An email came to me that removed my angst I had for most of the day and that along with the rest got my motivation back. I looked at the clock at 8 pm and saw that I had two hours until my meeting. I sprang up, got my gym and swim stuff and headed to LA Fitness.

Earlier in the day Reid went and came back feeling great. Then as I was leaving Alice told me Alyssa was there working out. In only one hour I went from bailing on training today to ready to attack and I did.

I blasted the weights. I took some C4 before and blasted the weights. Pushing more weight than I have in a long time. I didn't mail this workout in. I went hard. It was the most sweat I've ever generated in a weight training workout ever. I'd say 90% of my shirt was wet from sweat.

Then I hit the pool. Hitting the cool water of the pool after weight training is heaven. If I wasn't weight training before the cool water is a little uncomfortable until you get swimming and warm up a bit.

I've discovered why I dislike swimming so much. It's because it's all about sets and time. You are constantly looking at your watch and doing intervals. Tonight I decided not to focus on intervals. I just swam. Just like I bike and just like I run. I don't focus on time and just do. Doing so made for such a much more enjoyable swim. I enjoyed it.

My arms were sore from the weight training so it wasn't a fast swim. The women in the lane beside me was going much faster than me and then my competitive spirit bubbles up. I was doing my own thing and she was keeping up to my freestyle stroke with her breast stroke. I couldn't take it any longer and near the end I started picking up the pace and matching her stroke for stroke.

If your a triathlete you've been there. You're at the pool and the person the lane over becomes your competition and vice versa and with no words you just start competing. I've done it many times. At the end of tonight's swim I decided to turn on the burners and went from behind her to way in front of her over just 25 yards. I flew by so fast that it basically said to her that he was playing possum.

The upside to all that is she made me work harder and by her being beside me it made me have a much better workout.

Today is one of those major wins. I went from not wanting to train. To not wanting to eat health. To wanting to have a beer and then it all turned around. I ate perfectly healthy, I didn't have beer and I trained and both the sessions were awesome. Especially the weight training.

To me the day isn't over until midnight. I got it all done, just 2 hours under the wire.

Weights - 45 min
Swim - 49:03 / 2190 meters

Oh, almost forgot. Alice got a Fitbit. Mine broke so we got new ones. In her first day of just running errands she got 14,000 steps. I think I did 1400 steps today. She's super competitive with herself and she was checking it throughout the day.

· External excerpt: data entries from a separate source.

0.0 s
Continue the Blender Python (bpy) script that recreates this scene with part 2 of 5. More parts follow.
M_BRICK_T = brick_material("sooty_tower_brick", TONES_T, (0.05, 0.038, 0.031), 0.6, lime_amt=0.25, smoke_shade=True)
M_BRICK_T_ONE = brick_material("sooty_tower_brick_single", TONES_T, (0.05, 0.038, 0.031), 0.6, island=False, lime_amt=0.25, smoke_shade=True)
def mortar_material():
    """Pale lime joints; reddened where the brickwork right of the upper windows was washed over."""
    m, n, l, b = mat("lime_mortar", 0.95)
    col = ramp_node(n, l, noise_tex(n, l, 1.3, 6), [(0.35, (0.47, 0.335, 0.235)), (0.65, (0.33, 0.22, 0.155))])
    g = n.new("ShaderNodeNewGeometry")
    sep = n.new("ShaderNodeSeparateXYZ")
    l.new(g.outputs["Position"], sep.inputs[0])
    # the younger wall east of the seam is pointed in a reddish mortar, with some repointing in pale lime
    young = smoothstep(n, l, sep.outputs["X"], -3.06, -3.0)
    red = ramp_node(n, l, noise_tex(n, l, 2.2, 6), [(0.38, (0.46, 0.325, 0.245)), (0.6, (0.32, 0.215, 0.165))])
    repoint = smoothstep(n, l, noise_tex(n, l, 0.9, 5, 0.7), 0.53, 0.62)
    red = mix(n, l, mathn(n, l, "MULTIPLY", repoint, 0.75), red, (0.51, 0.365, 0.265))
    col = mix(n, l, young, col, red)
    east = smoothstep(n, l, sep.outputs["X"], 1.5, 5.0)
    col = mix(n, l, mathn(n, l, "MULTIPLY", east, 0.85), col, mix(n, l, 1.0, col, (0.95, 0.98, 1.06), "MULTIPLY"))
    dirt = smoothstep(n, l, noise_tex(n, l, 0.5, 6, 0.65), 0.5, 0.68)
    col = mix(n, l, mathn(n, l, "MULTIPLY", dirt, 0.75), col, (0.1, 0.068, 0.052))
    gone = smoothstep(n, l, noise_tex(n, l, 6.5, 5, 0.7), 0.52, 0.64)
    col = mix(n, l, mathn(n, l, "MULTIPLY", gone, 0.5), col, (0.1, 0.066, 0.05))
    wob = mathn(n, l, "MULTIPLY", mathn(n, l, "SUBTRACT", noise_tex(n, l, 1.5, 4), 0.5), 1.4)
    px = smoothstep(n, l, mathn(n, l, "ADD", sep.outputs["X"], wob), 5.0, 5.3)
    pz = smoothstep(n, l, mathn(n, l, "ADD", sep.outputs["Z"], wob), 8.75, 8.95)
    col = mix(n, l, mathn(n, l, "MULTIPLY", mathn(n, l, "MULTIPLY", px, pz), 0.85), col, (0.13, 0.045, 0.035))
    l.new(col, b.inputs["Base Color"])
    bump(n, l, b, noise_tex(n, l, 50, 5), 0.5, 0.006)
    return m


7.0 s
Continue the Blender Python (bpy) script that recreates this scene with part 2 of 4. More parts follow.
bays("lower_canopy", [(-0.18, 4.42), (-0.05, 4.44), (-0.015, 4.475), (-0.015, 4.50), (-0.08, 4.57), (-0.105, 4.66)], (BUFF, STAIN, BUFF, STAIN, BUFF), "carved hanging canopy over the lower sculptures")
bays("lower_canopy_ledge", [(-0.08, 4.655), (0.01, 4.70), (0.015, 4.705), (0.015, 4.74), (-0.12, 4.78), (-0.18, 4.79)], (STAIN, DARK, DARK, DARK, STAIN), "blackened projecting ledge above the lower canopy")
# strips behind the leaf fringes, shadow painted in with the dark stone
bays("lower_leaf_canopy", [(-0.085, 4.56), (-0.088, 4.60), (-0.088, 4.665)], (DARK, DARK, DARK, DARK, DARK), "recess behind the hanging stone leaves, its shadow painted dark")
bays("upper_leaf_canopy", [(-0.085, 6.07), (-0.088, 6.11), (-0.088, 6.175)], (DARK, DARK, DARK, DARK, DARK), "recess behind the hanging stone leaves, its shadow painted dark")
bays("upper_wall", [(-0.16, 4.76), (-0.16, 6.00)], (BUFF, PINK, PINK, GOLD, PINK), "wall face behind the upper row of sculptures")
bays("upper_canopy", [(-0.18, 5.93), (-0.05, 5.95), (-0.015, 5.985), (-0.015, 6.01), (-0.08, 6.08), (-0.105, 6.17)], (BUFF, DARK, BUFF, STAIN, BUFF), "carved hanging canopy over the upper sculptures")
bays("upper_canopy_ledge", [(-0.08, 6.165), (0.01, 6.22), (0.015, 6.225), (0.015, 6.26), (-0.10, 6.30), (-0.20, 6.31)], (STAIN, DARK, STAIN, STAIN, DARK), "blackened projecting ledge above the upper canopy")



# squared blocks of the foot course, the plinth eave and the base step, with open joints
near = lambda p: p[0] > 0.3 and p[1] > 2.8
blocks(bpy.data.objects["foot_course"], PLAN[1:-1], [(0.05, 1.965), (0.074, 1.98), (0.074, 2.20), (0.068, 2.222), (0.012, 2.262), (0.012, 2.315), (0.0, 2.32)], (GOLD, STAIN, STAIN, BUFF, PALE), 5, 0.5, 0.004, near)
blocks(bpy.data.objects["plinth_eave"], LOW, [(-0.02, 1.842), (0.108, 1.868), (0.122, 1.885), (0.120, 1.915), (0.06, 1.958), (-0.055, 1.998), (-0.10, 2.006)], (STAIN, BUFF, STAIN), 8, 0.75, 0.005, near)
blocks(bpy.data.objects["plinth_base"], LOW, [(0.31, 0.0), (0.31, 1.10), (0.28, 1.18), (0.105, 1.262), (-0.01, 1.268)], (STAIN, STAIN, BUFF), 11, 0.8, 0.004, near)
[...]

So her I am Mr. Ironman and she kicks my ass on Fitbit today.

Also below is Reid's school film project. He did it over 2 evenings. It was totally improvised, they had no script. He had no camera man and he had to do acting and then had to edit it. It's his first film project he's done in 5 years, since he was 12 or 13. He took it seriously and all things considered I think he did a great job.

I'm expecting a call from the school. They are not to have drugs, alcohol, guns, violence or swearing and his video has them all.